Short task:
Skip the pictures and repeat each line of the data exactly.
---------- Dataset content ----------
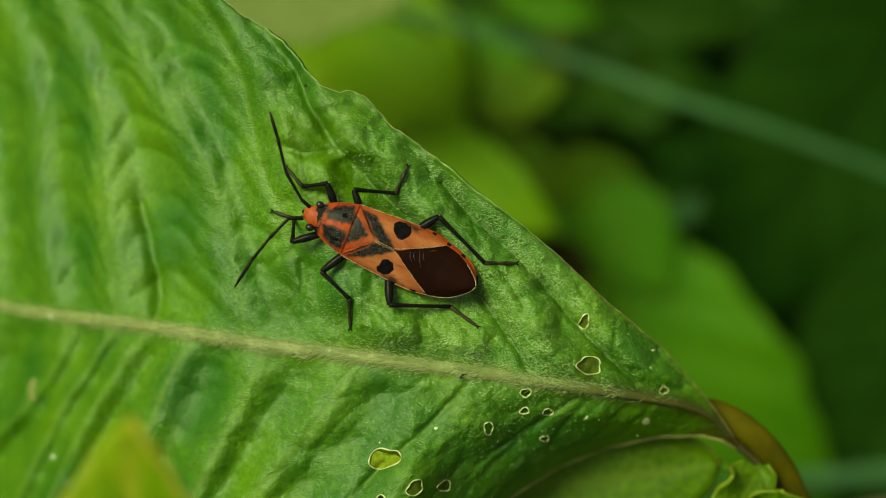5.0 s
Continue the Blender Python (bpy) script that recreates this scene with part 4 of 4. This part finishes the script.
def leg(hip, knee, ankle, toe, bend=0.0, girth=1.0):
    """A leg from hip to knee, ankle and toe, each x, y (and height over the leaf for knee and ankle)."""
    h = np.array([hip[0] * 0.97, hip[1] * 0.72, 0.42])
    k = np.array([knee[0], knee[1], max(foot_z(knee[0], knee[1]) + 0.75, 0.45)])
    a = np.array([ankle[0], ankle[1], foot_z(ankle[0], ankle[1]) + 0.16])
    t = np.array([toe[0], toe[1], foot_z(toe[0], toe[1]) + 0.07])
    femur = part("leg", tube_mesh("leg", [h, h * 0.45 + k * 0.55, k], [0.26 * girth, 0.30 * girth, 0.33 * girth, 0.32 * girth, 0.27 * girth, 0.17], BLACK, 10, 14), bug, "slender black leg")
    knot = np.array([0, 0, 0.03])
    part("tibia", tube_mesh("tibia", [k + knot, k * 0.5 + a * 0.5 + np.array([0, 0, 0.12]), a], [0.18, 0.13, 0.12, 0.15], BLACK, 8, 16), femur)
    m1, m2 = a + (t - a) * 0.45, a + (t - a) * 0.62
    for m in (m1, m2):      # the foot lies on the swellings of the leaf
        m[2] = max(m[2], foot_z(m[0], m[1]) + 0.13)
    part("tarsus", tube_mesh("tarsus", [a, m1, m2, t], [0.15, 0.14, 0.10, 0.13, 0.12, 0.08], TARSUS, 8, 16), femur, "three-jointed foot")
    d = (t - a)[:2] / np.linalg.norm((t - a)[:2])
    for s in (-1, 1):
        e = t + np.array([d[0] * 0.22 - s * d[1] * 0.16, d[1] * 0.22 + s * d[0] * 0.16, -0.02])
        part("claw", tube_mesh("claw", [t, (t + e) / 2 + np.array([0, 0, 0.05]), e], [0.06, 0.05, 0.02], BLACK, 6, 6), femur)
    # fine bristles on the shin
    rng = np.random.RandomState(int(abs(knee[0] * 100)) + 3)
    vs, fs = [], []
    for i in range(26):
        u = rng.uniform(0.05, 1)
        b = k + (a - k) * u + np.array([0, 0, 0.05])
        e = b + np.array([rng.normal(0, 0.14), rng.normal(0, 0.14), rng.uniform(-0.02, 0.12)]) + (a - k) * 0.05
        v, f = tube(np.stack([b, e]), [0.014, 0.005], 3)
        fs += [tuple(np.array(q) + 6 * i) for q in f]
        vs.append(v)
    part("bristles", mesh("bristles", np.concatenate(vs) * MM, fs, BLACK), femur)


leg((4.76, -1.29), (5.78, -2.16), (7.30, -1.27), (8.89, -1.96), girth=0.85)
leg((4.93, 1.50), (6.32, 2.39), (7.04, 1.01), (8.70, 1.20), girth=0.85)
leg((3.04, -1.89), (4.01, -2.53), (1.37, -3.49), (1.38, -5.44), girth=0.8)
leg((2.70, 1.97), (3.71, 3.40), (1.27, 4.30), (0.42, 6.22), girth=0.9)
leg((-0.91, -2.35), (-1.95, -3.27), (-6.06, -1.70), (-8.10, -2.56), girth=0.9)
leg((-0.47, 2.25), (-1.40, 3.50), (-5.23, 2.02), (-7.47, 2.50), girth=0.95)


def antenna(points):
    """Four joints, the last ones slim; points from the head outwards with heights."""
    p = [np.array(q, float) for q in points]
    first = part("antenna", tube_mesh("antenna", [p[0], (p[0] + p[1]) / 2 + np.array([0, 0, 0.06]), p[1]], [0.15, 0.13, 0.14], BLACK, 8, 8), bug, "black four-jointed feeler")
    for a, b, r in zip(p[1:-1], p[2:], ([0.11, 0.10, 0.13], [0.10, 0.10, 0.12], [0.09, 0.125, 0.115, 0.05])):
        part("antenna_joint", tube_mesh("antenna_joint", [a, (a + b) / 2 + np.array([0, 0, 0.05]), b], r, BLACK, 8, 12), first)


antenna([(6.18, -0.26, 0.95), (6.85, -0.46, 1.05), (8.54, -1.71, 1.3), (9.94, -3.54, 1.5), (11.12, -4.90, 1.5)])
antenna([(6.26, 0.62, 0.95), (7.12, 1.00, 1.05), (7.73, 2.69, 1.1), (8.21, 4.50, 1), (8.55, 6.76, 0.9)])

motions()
----------
Response:
5.0 s
Continue the Blender Python (bpy) script that recreates this scene with part 4 of 4. This part finishes the script.
def leg(hip, knee, ankle, toe, bend=0.0, girth=1.0):
    """A leg from hip to knee, ankle and toe, each x, y (and height over the leaf for knee and ankle)."""
    h = np.array([hip[0] * 0.97, hip[1] * 0.72, 0.42])
    k = np.array([knee[0], knee[1], max(foot_z(knee[0], knee[1]) + 0.75, 0.45)])
    a = np.array([ankle[0], ankle[1], foot_z(ankle[0], ankle[1]) + 0.16])
    t = np.array([toe[0], toe[1], foot_z(toe[0], toe[1]) + 0.07])
    femur = part("leg", tube_mesh("leg", [h, h * 0.45 + k * 0.55, k], [0.26 * girth, 0.30 * girth, 0.33 * girth, 0.32 * girth, 0.27 * girth, 0.17], BLACK, 10, 14), bug, "slender black leg")
    knot = np.array([0, 0, 0.03])
    part("tibia", tube_mesh("tibia", [k + knot, k * 0.5 + a * 0.5 + np.array([0, 0, 0.12]), a], [0.18, 0.13, 0.12, 0.15], BLACK, 8, 16), femur)
    m1, m2 = a + (t - a) * 0.45, a + (t - a) * 0.62
    for m in (m1, m2):      # the foot lies on the swellings of the leaf
        m[2] = max(m[2], foot_z(m[0], m[1]) + 0.13)
    part("tarsus", tube_mesh("tarsus", [a, m1, m2, t], [0.15, 0.14, 0.10, 0.13, 0.12, 0.08], TARSUS, 8, 16), femur, "three-jointed foot")
    d = (t - a)[:2] / np.linalg.norm((t - a)[:2])
    for s in (-1, 1):
        e = t + np.array([d[0] * 0.22 - s * d[1] * 0.16, d[1] * 0.22 + s * d[0] * 0.16, -0.02])
        part("claw", tube_mesh("claw", [t, (t + e) / 2 + np.array([0, 0, 0.05]), e], [0.06, 0.05, 0.02], BLACK, 6, 6), femur)
    # fine bristles on the shin
    rng = np.random.RandomState(int(abs(knee[0] * 100)) + 3)
    vs, fs = [], []
    for i in range(26):
        u = rng.uniform(0.05, 1)
        b = k + (a - k) * u + np.array([0, 0, 0.05])
        e = b + np.array([rng.normal(0, 0.14), rng.normal(0, 0.14), rng.uniform(-0.02, 0.12)]) + (a - k) * 0.05
        v, f = tube(np.stack([b, e]), [0.014, 0.005], 3)
        fs += [tuple(np.array(q) + 6 * i) for q in f]
        vs.append(v)
    part("bristles", mesh("bristles", np.concatenate(vs) * MM, fs, BLACK), femur)


leg((4.76, -1.29), (5.78, -2.16), (7.30, -1.27), (8.89, -1.96), girth=0.85)
leg((4.93, 1.50), (6.32, 2.39), (7.04, 1.01), (8.70, 1.20), girth=0.85)
leg((3.04, -1.89), (4.01, -2.53), (1.37, -3.49), (1.38, -5.44), girth=0.8)
leg((2.70, 1.97), (3.71, 3.40), (1.27, 4.30), (0.42, 6.22), girth=0.9)
leg((-0.91, -2.35), (-1.95, -3.27), (-6.06, -1.70), (-8.10, -2.56), girth=0.9)
leg((-0.47, 2.25), (-1.40, 3.50), (-5.23, 2.02), (-7.47, 2.50), girth=0.95)


def antenna(points):
    """Four joints, the last ones slim; points from the head outwards with heights."""
    p = [np.array(q, float) for q in points]
    first = part("antenna", tube_mesh("antenna", [p[0], (p[0] + p[1]) / 2 + np.array([0, 0, 0.06]), p[1]], [0.15, 0.13, 0.14], BLACK, 8, 8), bug, "black four-jointed feeler")
    for a, b, r in zip(p[1:-1], p[2:], ([0.11, 0.10, 0.13], [0.10, 0.10, 0.12], [0.09, 0.125, 0.115, 0.05])):
        part("antenna_joint", tube_mesh("antenna_joint", [a, (a + b) / 2 + np.array([0, 0, 0.05]), b], r, BLACK, 8, 12), first)


antenna([(6.18, -0.26, 0.95), (6.85, -0.46, 1.05), (8.54, -1.71, 1.3), (9.94, -3.54, 1.5), (11.12, -4.90, 1.5)])
antenna([(6.26, 0.62, 0.95), (7.12, 1.00, 1.05), (7.73, 2.69, 1.1), (8.21, 4.50, 1), (8.55, 6.76, 0.9)])

motions()